Information supplied ::
»»

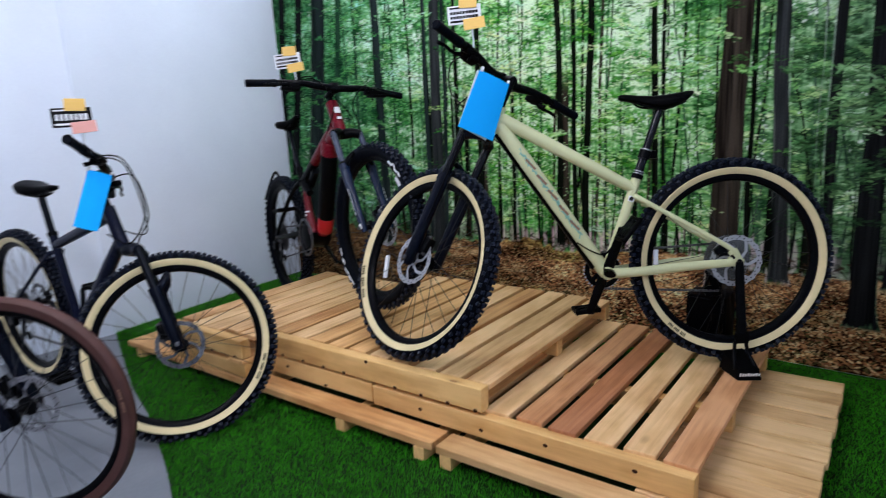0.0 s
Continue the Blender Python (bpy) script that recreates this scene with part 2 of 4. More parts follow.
def sweep(bm, pts, radii, seg=12, flat=1.0, smooth=0):
    """A round (or flattened) rod along a polyline; smooth: in-between steps of a curve through the points."""
    pts = [Vector(p) for p in pts]
    if isinstance(radii, (int, float)):
        radii = [radii] * len(pts)
    if smooth:
        out, rad = [], []
        for i in range(len(pts) - 1):
            p0, p1, p2, p3 = pts[max(i - 1, 0)], pts[i], pts[i + 1], pts[min(i + 2, len(pts) - 1)]
            for k in range(smooth):
                t = k / smooth
                out.append(0.5 * (2 * p1 + (p2 - p0) * t + (2 * p0 - 5 * p1 + 4 * p2 - p3) * t * t + (3 * p1 - p0 - 3 * p2 + p3) * t ** 3))
                rad.append(radii[i] * (1 - t) + radii[i + 1] * t)
        pts, radii = out + [pts[-1]], rad + [radii[-1]]
    rings, side = [], None
    for i, p in enumerate(pts):
        d = (pts[min(i + 1, len(pts) - 1)] - pts[max(i - 1, 0)]).normalized()
        if side is None:
            ref = Vector((0, 1, 0)) if abs(d.y) < 0.9 else Vector((1, 0, 0))
            side = (ref - d * ref.dot(d)).normalized()
        else:
            side = (side - d * side.dot(d)).normalized()
        up = d.cross(side)
        r = radii[i]
        rings.append(add_ring(bm, [p + side * (r * flat * math.cos(a)) + up * (r * math.sin(a)) for a in (2 * math.pi * k / seg for k in range(seg))]))
    skin(bm, rings)
    return bm


def rod(p0, p1, r0, r1=None, seg=14, flat=1.0):
    return sweep(bmesh.new(), [p0, p1], [r0, r0 if r1 is None else r1], seg, flat)


def revolve(bm, profile, seg, centre=(0, 0, 0), closed=False):
    """Turn a profile of (radius, y) round the y axis."""
    c = Vector(centre)
    rings = [add_ring(bm, [c + Vector((r * math.cos(a), y, r * math.sin(a))) for a in (2 * math.pi * k / seg for k in range(seg))]) for r, y in profile]
    skin(bm, rings + ([rings[0]] if closed else []), True, False)
    return bm


def block(bm, size, m=None, bevel=0.0, seg=1):
    got = bmesh.ops.create_cube(bm, size=1.0)["verts"]
    bmesh.ops.scale(bm, vec=size, verts=got)
    if bevel:
        faces = {f for v in got for f in v.link_faces}
        edges = list({e for f in faces for e in f.edges})
        res = bmesh.ops.bevel(bm, geom=edges, offset=bevel, segments=seg, affect="EDGES", profile=0.6)
        got = list({v for f in res["faces"] for v in f.verts} | {v for v in got if v.is_valid})
    if m is not None:
        bmesh.ops.transform(bm, matrix=m, verts=got)
    return bm


def one_block(size, m=None, bevel=0.002, seg=1):
    return block(bmesh.new(), size, m, bevel, seg)


def turned(bm, m):
    bmesh.ops.transform(bm, matrix=m, verts=bm.verts)
    return bm


# ---- room ----
MURAL_Y, RIGHT_X, LEFT_X = 3.77, 1.53, -2.395


def prism(name, corners, z0, z1, material, label, category=""):
    bm = bmesh.new()
    low, high = add_ring(bm, [(x, y, z0) for x, y in corners]), add_ring(bm, [(x, y, z1) for x, y in corners])
    skin(bm, [low, high])
    return tagged(new(name, mesh_from(name, bm, material, False)), label, category, kind="structure")


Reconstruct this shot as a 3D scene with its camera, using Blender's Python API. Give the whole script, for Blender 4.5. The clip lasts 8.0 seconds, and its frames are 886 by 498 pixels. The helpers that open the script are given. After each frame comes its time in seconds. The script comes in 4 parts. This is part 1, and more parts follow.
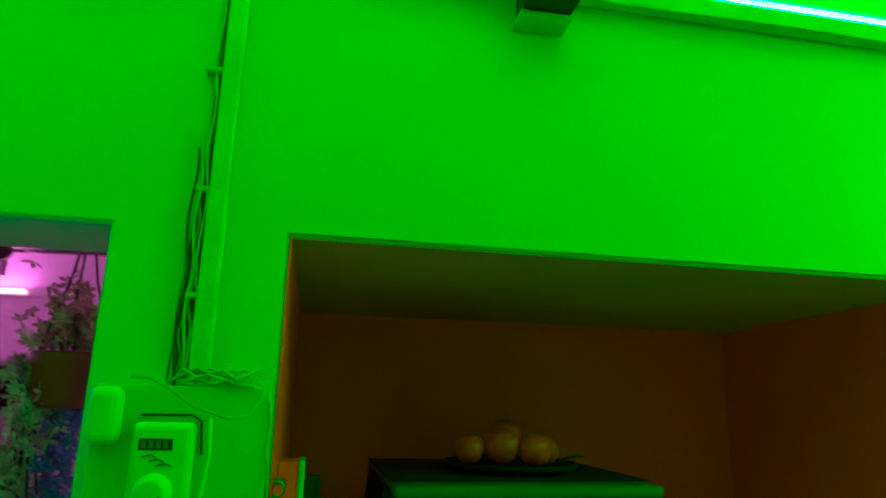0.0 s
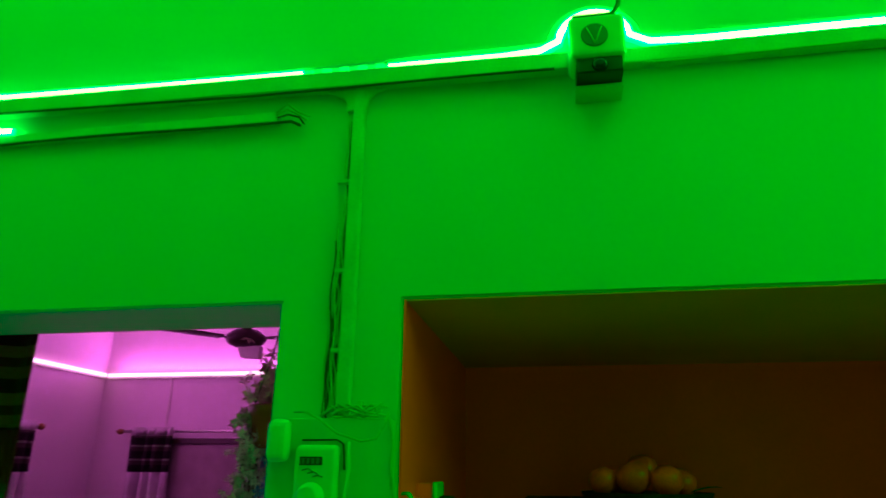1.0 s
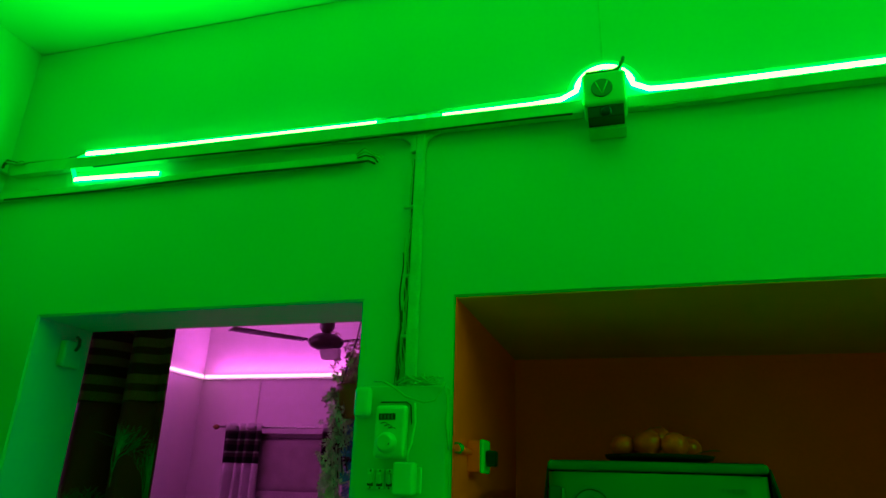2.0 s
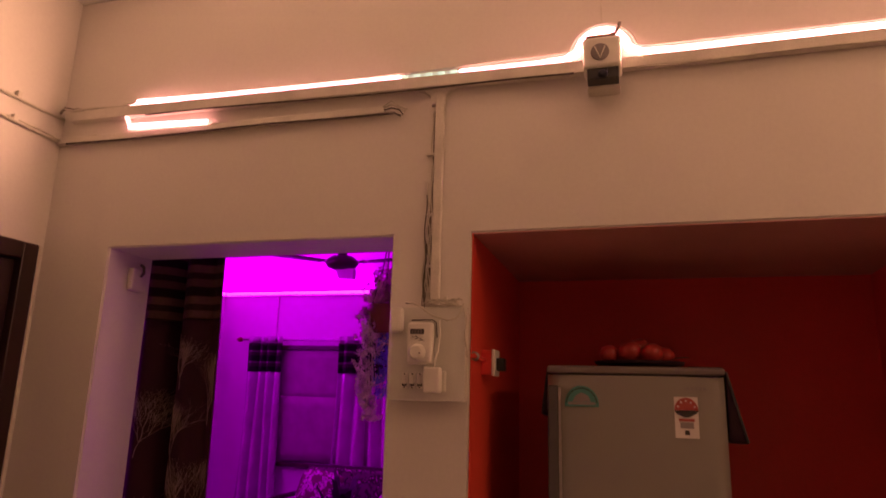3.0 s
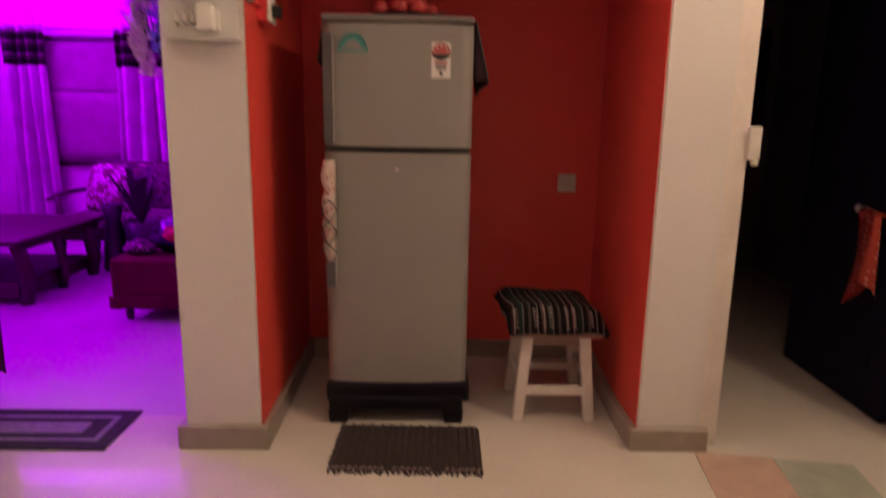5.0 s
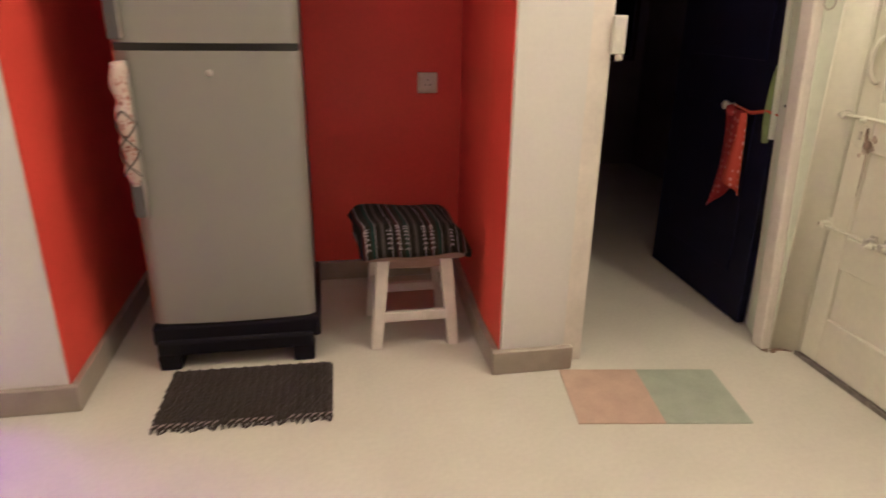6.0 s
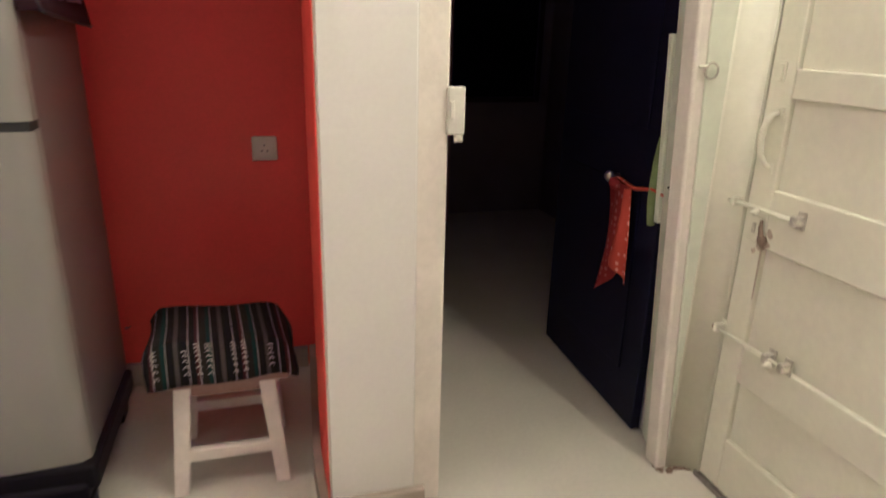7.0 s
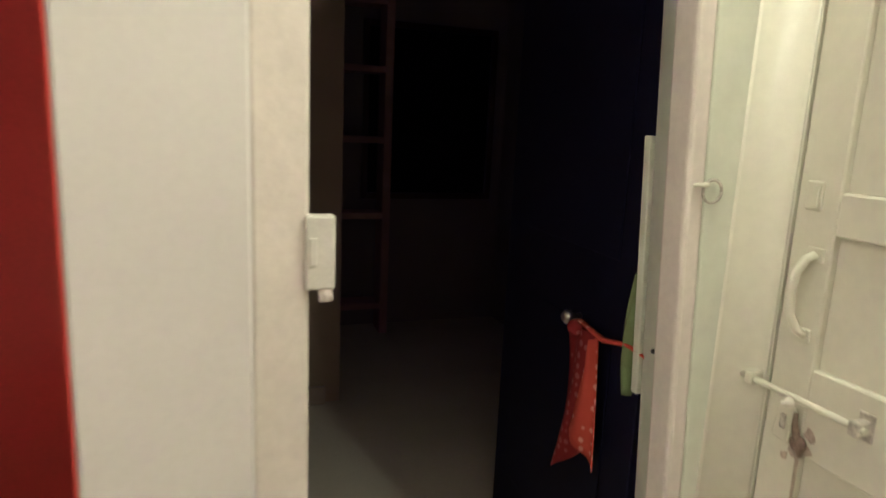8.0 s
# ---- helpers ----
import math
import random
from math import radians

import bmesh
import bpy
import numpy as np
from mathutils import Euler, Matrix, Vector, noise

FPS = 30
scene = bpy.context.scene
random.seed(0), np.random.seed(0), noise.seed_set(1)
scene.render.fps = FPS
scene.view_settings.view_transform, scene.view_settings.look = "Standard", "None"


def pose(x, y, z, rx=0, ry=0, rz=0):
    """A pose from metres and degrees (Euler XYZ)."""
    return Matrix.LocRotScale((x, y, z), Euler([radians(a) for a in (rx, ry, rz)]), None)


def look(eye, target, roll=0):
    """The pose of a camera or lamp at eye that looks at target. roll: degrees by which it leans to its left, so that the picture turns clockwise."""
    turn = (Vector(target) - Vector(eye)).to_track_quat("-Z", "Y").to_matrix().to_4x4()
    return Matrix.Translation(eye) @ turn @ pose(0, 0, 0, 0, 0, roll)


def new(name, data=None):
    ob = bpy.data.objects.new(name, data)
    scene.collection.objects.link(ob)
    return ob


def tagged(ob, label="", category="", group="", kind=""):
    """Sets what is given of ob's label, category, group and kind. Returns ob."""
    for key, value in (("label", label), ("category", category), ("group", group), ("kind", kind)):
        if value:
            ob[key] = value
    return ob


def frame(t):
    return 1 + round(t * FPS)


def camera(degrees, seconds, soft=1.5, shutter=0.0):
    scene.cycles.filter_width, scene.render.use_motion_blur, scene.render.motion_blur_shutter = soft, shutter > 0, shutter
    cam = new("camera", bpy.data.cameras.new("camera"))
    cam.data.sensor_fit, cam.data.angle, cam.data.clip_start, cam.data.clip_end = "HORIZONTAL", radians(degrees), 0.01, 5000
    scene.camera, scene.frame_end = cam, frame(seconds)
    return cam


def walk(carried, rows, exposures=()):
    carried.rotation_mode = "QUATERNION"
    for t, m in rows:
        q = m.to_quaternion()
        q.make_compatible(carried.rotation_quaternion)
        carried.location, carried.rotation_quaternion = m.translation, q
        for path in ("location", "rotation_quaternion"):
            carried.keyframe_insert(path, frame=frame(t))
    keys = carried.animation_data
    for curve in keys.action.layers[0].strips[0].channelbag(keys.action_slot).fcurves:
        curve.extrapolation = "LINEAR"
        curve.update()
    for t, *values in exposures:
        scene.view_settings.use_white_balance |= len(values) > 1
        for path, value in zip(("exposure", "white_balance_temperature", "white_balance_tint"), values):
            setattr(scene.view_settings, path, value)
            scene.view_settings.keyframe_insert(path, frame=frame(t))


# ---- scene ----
cam = camera(69.6, 8.0, 1.6, 0.4)
PATH = [
    (0, (0.124, 0.084, 1.776), (0.496, 1.992, 2.244), 1.4),
    (0.5, (0.308, -0.021, 1.703), (0.281, 1.875, 2.339), 0.3),
    (1, (0.383, -0.152, 1.694), (0.062, 1.71, 2.348), 0.5),
    (1.5, (0.461, -0.364, 1.633), (-0.009, 1.463, 2.297), 1.1),
    (1.7, (0.489, -0.427, 1.589), (-0.021, 1.374, 2.293), 1.4),
    (2.8, (0.554, -0.795, 1.53), (0.008, 1.064, 2.026), 1.3),
    (3, (0.554, -0.866, 1.528), (0.014, 1.011, 1.958), 1.5),
    (3.5, (0.516, -1.021, 1.503), (0.047, 0.893, 1.846), 1.6),
    (4, (0.469, -1.126, 1.442), (0.193, 0.843, 1.652), 1.3),
    (4.5, (0.531, -1.134, 1.376), (0.451, 0.864, 1.337), 0.8),
    (4.6, (0.564, -1.134, 1.363), (0.512, 0.863, 1.262), 0.8),
    (5, (0.699, -1.093, 1.25), (0.743, 0.865, 0.847), 1.0),
    (5.2, (0.721, -1.062, 1.22), (0.813, 0.865, 0.695), 0.8),
    (6.3, (1.064, -0.671, 1.269), (1.504, 1.15, 0.569), 1.1),
    (6.5, (1.176, -0.582, 1.306), (1.661, 1.23, 0.612), 1.2),
    (7, (1.381, -0.358, 1.357), (1.912, 1.463, 0.723), 1.5),
    (7.5, (1.542, -0.081, 1.394), (2.119, 1.775, 0.924), 1.9),
    (8, (1.715, 0.218, 1.383), (2.379, 2.097, 0.995), 2.6),
]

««

Required task :: Go through the listing above and report how many of its lines contain the word "helpers", with only the number as output.

Task response :: 2